La ministre a incité les élus mahorais présents à Paris à échanger avec les parlementaires de la majorité. Façon de les mettre face à leurs responsabilités. La crise calédonienne, née d’une insuffisante prise en compte de la situation locale, nourrit le récit gouvernemental. "Il faut faire attention au vivre ensemble, appuie un conseiller de l’exécutif. Si le texte ne passe pas à Mayotte, le retour des barrages ne sera pas le moindre des maux."

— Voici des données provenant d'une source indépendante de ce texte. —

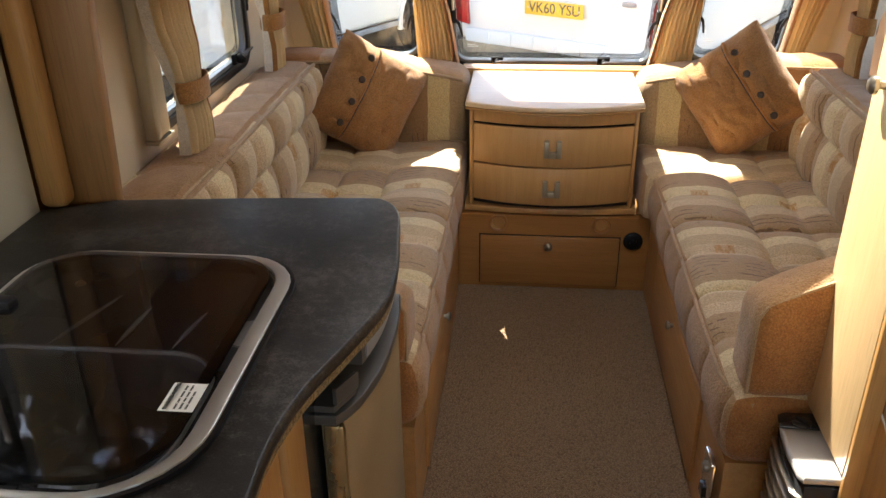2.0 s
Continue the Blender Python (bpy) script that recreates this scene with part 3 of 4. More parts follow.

"L’aile gauche n’est pas très chaude"

Il y a encore du boulot. "L’aile gauche n’est pas très chaude sur ce texte", note un autre membre du gouvernement. Certains marcheurs historiques rechignent à adouber un projet si symbolique, quelques mois après la tumultueuse adoption de la loi immigration. Le président de la Commission des Lois Sacha Houlié, qui s’est rendu sur place, juge une telle réforme inutile pour enrayer l’immigration irrégulière au regard de l’écart de richesse entre Mayotte et les pays voisins. Le député a échangé avec Marie Guévenoux début avril. Ils se sont quittés sur un désaccord. "Est-ce que le droit du sol résoudra le problème de Mayotte ? A lui tout seul je suis persuadée que non, confie la députée des Yvelines Nadia Hai. Il faut une politique globale qui l’accompagne. Les marcheurs pour certains sont totalement contre et pour d’autres comme moi nous regarderons ce qu’il y a dans le texte."

L’exécutif se veut confiant, anticipant à ce stade des "pertes résiduelles" dans la majorité. Il peut en outre compter sur le soutien des Républicains. La droite porte cette mesure depuis des années. Elle devrait profiter de l’examen de la réforme constitutionnelle pour réclamer la suppression du droit du sol dans tout le pays - cette doléance n’a guère de chances d’aboutir - mais aura du mal à faire obstacle au projet du gouvernement. Mansour Kamardine, l’un des députés du département, appartient au groupe LR. "Ce qu’ils vivent est si grave qu’il faut aboutir", assurait en février la numéro 3 de LR Annie Genevard. Marine Le Pen a enfin obtenu plus de 59 % des voix à Mayotte au second tour de la dernière présidentielle. La formation d’extrême droite aura du mal à infliger un camouflet au gouvernement, sans prendre le risque de se mettre à dos ses électeurs locaux.